=== Exercise requirements ===
Transcribe the listing that follows in full, omitting pictures.

=== Dataset excerpt ===
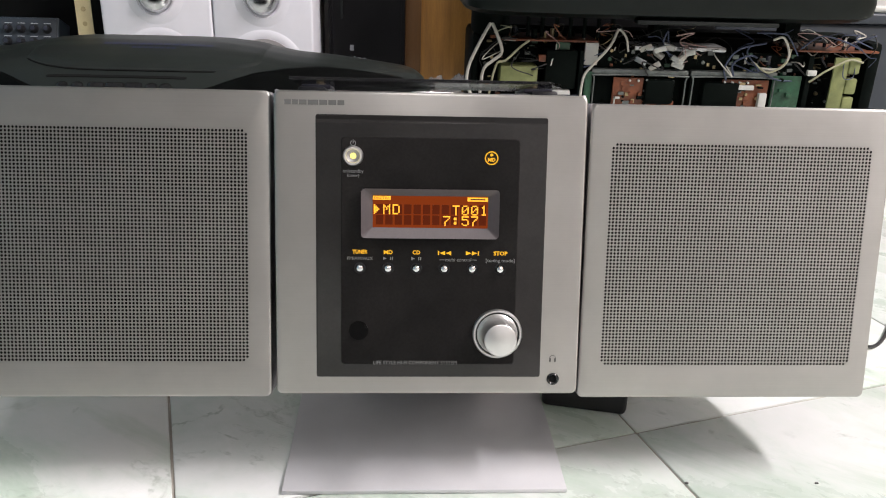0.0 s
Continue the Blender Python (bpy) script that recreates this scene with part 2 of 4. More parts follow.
DIM_PRINT = surface("dim_grey_print", (0.15, 0.16, 0.17), 0.45, 0, 0.1, 60, 600, 0)
MAKER = surface("dull_grey_print", (0.078, 0.086, 0.095), 0.45, 0, 0.1, 60, 600, 0)
BLACK_LACQUER = surface("black_lacquer", (0.004, 0.004, 0.0045), 0.55, 0, 0.3, 12, 300, 0.0001, spec=0.15)
PALE_PRINT = surface("pale_print", (0.50, 0.52, 0.55), 0.45, 0, 0.1, 60, 600, 0)
WHITE_BOX = surface("white_paint", (0.84, 0.83, 0.88), 0.35, 0, 0.04, 14, 600, 0.00005)
DOME = surface("polished_dome", (0.62, 0.62, 0.63), 0.22, 1.0, 0.25, 30, 900, 0)
CONE = surface("pale_grey_cone", (0.40, 0.37, 0.37), 0.6, 0, 0.1, 40, 600, 0.0001)
CREAM = surface("cream_steel", (0.62, 0.52, 0.30), 0.45, 0, 0.12, 25, 500, 0.0001)
WOOD = surface("orange_brown_wood", (0.30, 0.145, 0.034), 0.4, 0, 0.35, 6, 90, 0.0003, (9, 9, 0.8))
WALL = surface("painted_wall", (0.32, 0.315, 0.31), 0.8, 0, 0.06, 3, 120, 0.0008)
# paler than WALL so the unseen south wall reflects more onto the fronts
WALL_PALE_BOUNCE = surface("pale_bounce_wall", (0.40, 0.393, 0.386), 0.8, 0, 0.06, 3, 120, 0.0008)
# made-up tints for the unseen side walls: cool bounce left, warm bounce right
WALL_COOL_BOUNCE = surface("blue_bounce_wall", (0.20, 0.30, 0.35), 0.8, 0, 0.06, 3, 120, 0.0008)
WALL_WARM_BOUNCE = surface("cream_bounce_wall", (0.46, 0.37, 0.27), 0.8, 0, 0.06, 3, 120, 0.0008)
CEILING = surface("pale_ceiling", (0.50, 0.49, 0.485), 0.85, 0, 0.05, 3, 120, 0.0008)
GROUT = surface("grey_grout", (0.38, 0.35, 0.31), 0.85, 0, 0.35, 12, 300, 0.0004)
TILE = tile_material()
CHASSIS = surface("black_chassis", (0.0032, 0.0050, 0.0042), 0.58, 0, 0.3, 30, 500, 0.0002, spec=0.04)
DECK_RIM = surface("dull_grey_green_metal", (0.13, 0.145, 0.138), 0.4, 0.3, 0.4, 60, 500, 0.0002)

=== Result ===
0.0 s
Continue the Blender Python (bpy) script that recreates this scene with part 2 of 4. More parts follow.
DIM_PRINT = surface("dim_grey_print", (0.15, 0.16, 0.17), 0.45, 0, 0.1, 60, 600, 0)
MAKER = surface("dull_grey_print", (0.078, 0.086, 0.095), 0.45, 0, 0.1, 60, 600, 0)
BLACK_LACQUER = surface("black_lacquer", (0.004, 0.004, 0.0045), 0.55, 0, 0.3, 12, 300, 0.0001, spec=0.15)
PALE_PRINT = surface("pale_print", (0.50, 0.52, 0.55), 0.45, 0, 0.1, 60, 600, 0)
WHITE_BOX = surface("white_paint", (0.84, 0.83, 0.88), 0.35, 0, 0.04, 14, 600, 0.00005)
DOME = surface("polished_dome", (0.62, 0.62, 0.63), 0.22, 1.0, 0.25, 30, 900, 0)
CONE = surface("pale_grey_cone", (0.40, 0.37, 0.37), 0.6, 0, 0.1, 40, 600, 0.0001)
CREAM = surface("cream_steel", (0.62, 0.52, 0.30), 0.45, 0, 0.12, 25, 500, 0.0001)
WOOD = surface("orange_brown_wood", (0.30, 0.145, 0.034), 0.4, 0, 0.35, 6, 90, 0.0003, (9, 9, 0.8))
WALL = surface("painted_wall", (0.32, 0.315, 0.31), 0.8, 0, 0.06, 3, 120, 0.0008)
# paler than WALL so the unseen south wall reflects more onto the fronts
WALL_PALE_BOUNCE = surface("pale_bounce_wall", (0.40, 0.393, 0.386), 0.8, 0, 0.06, 3, 120, 0.0008)
# made-up tints for the unseen side walls: cool bounce left, warm bounce right
WALL_COOL_BOUNCE = surface("blue_bounce_wall", (0.20, 0.30, 0.35), 0.8, 0, 0.06, 3, 120, 0.0008)
WALL_WARM_BOUNCE = surface("cream_bounce_wall", (0.46, 0.37, 0.27), 0.8, 0, 0.06, 3, 120, 0.0008)
CEILING = surface("pale_ceiling", (0.50, 0.49, 0.485), 0.85, 0, 0.05, 3, 120, 0.0008)
GROUT = surface("grey_grout", (0.38, 0.35, 0.31), 0.85, 0, 0.35, 12, 300, 0.0004)
TILE = tile_material()
CHASSIS = surface("black_chassis", (0.0032, 0.0050, 0.0042), 0.58, 0, 0.3, 30, 500, 0.0002, spec=0.04)
DECK_RIM = surface("dull_grey_green_metal", (0.13, 0.145, 0.138), 0.4, 0.3, 0.4, 60, 500, 0.0002)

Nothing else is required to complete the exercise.